The company’s Occupancy rate, a critical measure of demand, reached a remarkable 110.3%. For those wondering how that's possible, rates over 100% indicate that more than two passengers are occupying some cabins—think families with children. This figure, up from 108.2% last year, shows that demand for cruises remains incredibly robust.
Even more telling is the growth in Net Yields, a metric that reflects the average revenue generated per passenger per day. Net Yields rose to $283.56, up from $269.38 a year prior. This tells us that Royal Caribbean is successfully commanding higher ticket prices and encouraging more onboard spending from each guest. This combination of full ships and higher per-passenger revenue is a powerful driver of profitability.
While revenue is booming, managing expenses is equally crucial. Total cruise operating expenses did rise to $2.28 billion. However, as a percentage of revenue, these costs actually decreased from 52.4% to 50.3%, signaling improved efficiency.
A key metric for this is Net Cruise Costs Excluding Fuel per APCD (Available Passenger Cruise Day), which isolates core operational spending on a per-passenger basis. This figure saw a modest increase to $126.76. The crucial insight here is that revenues are growing at a much faster pace than costs, widening the company's profit margins.
This operational leverage had a dramatic effect on the bottom line. Operating Income jumped 21% to $1.33 billion, and Net Income soared over 40% to an impressive $1.21 billion for the quarter.

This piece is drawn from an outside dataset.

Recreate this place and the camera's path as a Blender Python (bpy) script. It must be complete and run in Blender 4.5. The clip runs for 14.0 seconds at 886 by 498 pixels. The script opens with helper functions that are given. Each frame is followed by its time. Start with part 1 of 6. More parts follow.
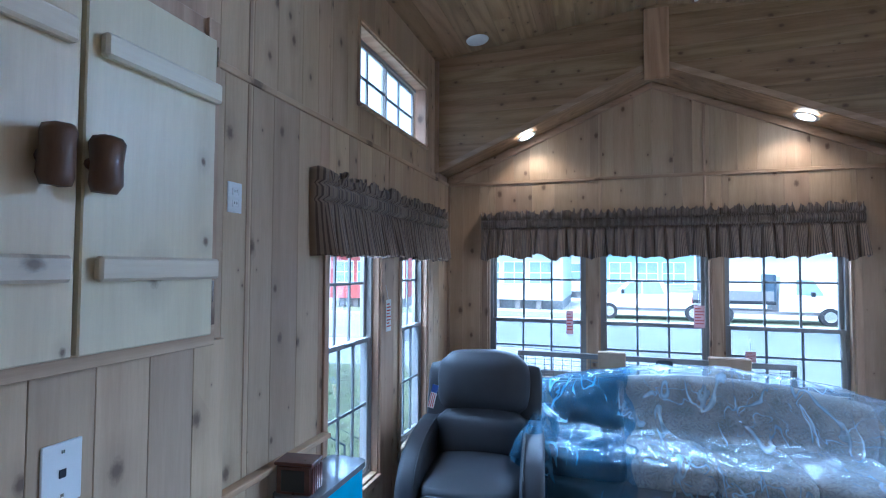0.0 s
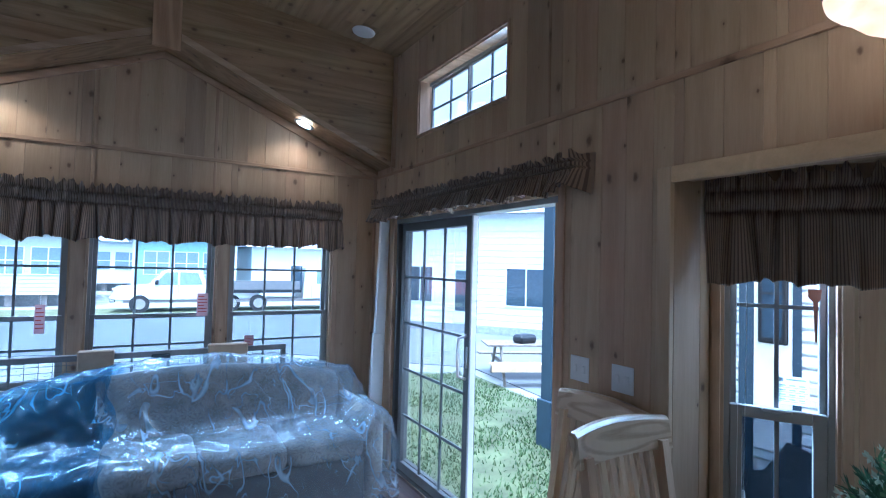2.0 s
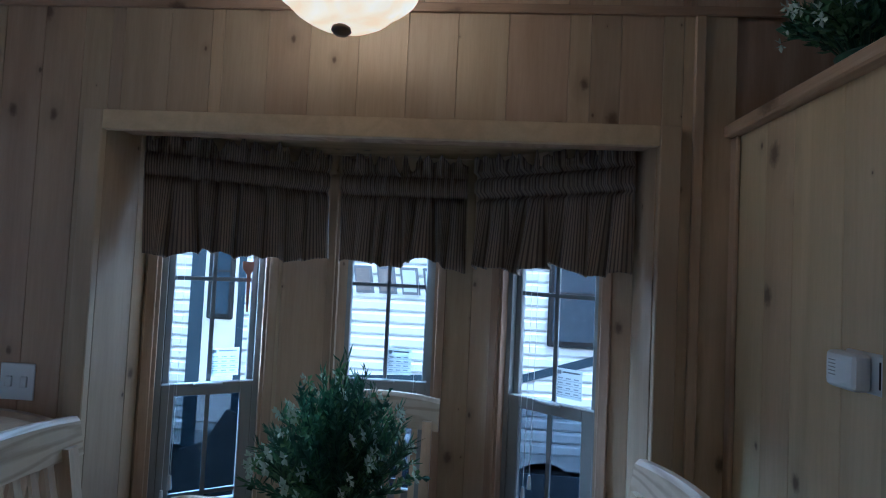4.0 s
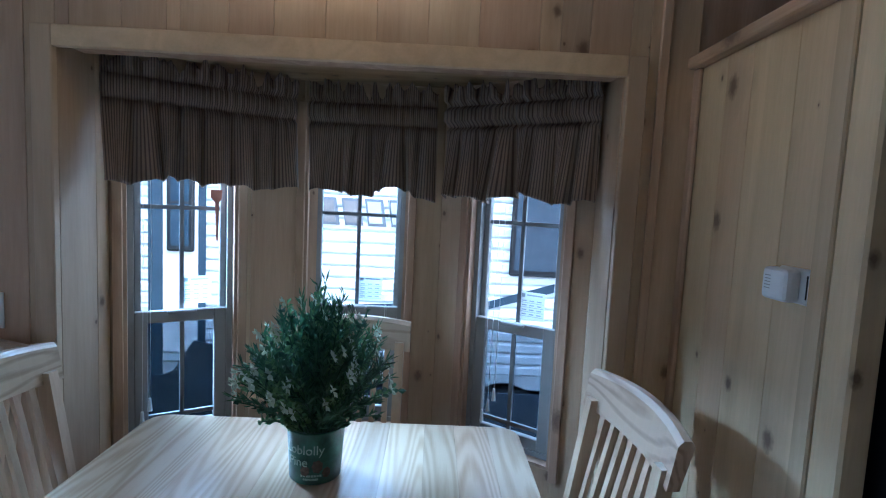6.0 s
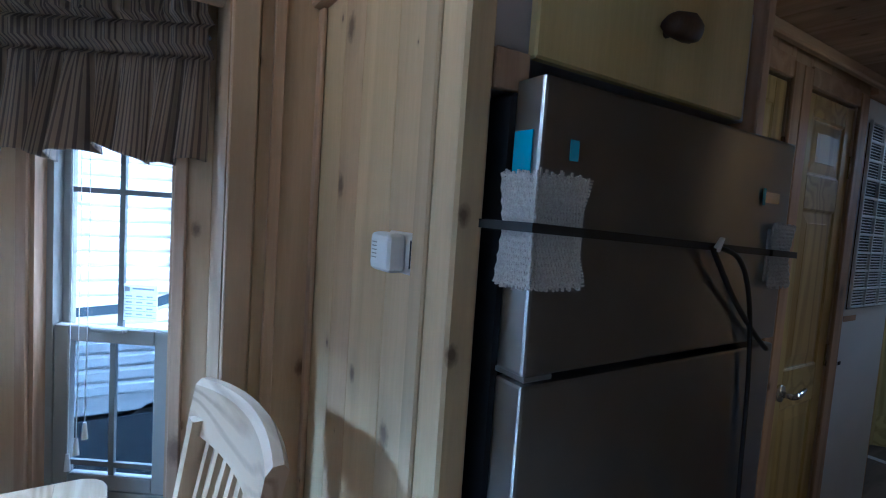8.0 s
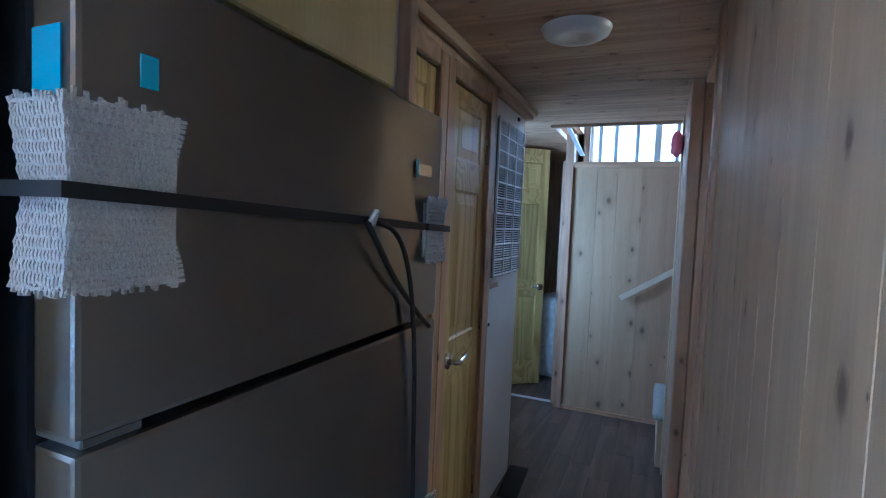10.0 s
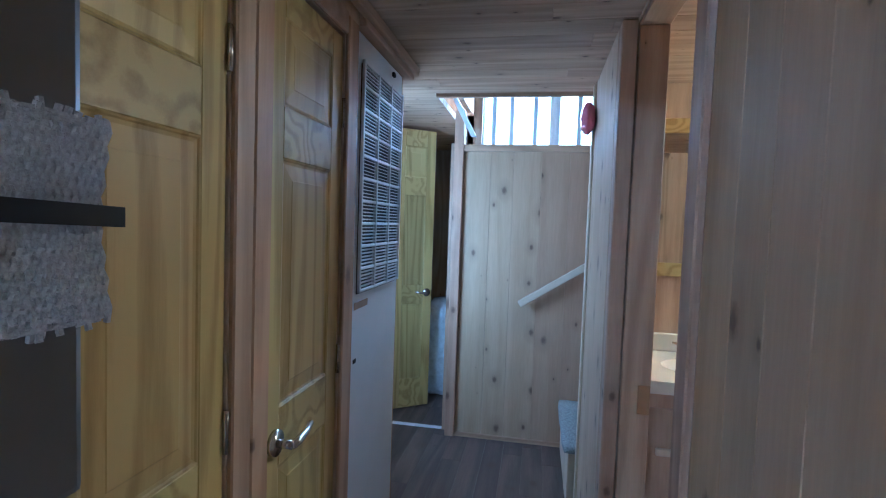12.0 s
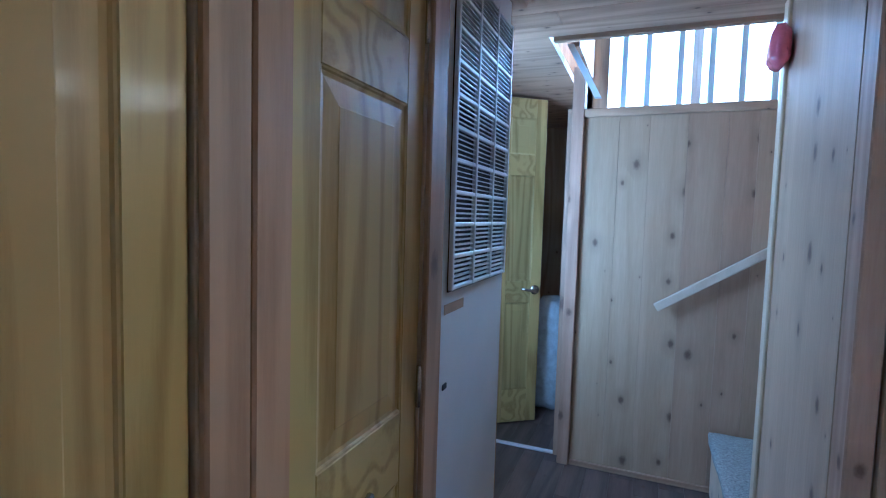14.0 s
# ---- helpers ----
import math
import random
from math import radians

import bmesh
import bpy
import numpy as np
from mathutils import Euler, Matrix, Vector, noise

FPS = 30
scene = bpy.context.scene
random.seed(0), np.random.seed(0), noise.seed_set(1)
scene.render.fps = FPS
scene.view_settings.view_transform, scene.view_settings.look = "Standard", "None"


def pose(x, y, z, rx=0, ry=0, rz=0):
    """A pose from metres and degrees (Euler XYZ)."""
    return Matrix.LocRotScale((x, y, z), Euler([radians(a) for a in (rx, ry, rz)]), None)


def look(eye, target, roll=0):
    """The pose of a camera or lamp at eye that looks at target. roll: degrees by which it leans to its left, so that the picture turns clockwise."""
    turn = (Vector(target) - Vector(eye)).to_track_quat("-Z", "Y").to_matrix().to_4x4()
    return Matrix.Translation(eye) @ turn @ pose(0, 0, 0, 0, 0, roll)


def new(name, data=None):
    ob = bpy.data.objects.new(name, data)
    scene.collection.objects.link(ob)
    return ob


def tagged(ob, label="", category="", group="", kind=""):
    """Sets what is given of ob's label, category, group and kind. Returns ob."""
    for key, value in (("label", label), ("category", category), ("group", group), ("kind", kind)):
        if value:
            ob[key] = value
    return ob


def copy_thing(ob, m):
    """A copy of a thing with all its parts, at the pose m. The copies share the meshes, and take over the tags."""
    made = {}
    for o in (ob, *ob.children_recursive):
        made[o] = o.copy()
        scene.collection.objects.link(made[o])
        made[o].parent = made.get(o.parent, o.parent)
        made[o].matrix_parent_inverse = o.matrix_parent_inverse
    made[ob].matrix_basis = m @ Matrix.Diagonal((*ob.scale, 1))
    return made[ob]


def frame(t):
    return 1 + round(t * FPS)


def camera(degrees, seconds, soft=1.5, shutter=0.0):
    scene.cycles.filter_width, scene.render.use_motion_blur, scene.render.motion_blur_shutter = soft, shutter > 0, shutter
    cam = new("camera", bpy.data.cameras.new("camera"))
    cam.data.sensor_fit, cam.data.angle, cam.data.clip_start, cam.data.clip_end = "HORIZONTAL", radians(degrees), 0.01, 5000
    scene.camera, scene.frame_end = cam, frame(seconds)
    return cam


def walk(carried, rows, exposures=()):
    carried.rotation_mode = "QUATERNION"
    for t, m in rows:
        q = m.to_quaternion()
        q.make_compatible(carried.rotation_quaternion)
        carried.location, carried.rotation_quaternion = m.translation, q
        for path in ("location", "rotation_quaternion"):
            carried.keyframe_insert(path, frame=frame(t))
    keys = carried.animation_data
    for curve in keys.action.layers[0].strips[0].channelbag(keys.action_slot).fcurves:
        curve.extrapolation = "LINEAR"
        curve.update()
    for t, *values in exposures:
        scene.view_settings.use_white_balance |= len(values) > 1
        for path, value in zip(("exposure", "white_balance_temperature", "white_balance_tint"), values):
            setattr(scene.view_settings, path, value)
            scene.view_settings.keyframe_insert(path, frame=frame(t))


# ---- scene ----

In conclusion, Royal Caribbean's Q2 performance showcases a company firing on all cylinders. By capitalizing on strong consumer demand to fill its ships at higher prices while effectively managing its cost base, the company delivered stellar revenue growth and a significant expansion in profitability. The challenge ahead, for Royal Caribbean and its major competitors like Carnival and Norwegian Cruise Line, will be to sustain this momentum. But for now, the company is navigating the market with impressive financial skill.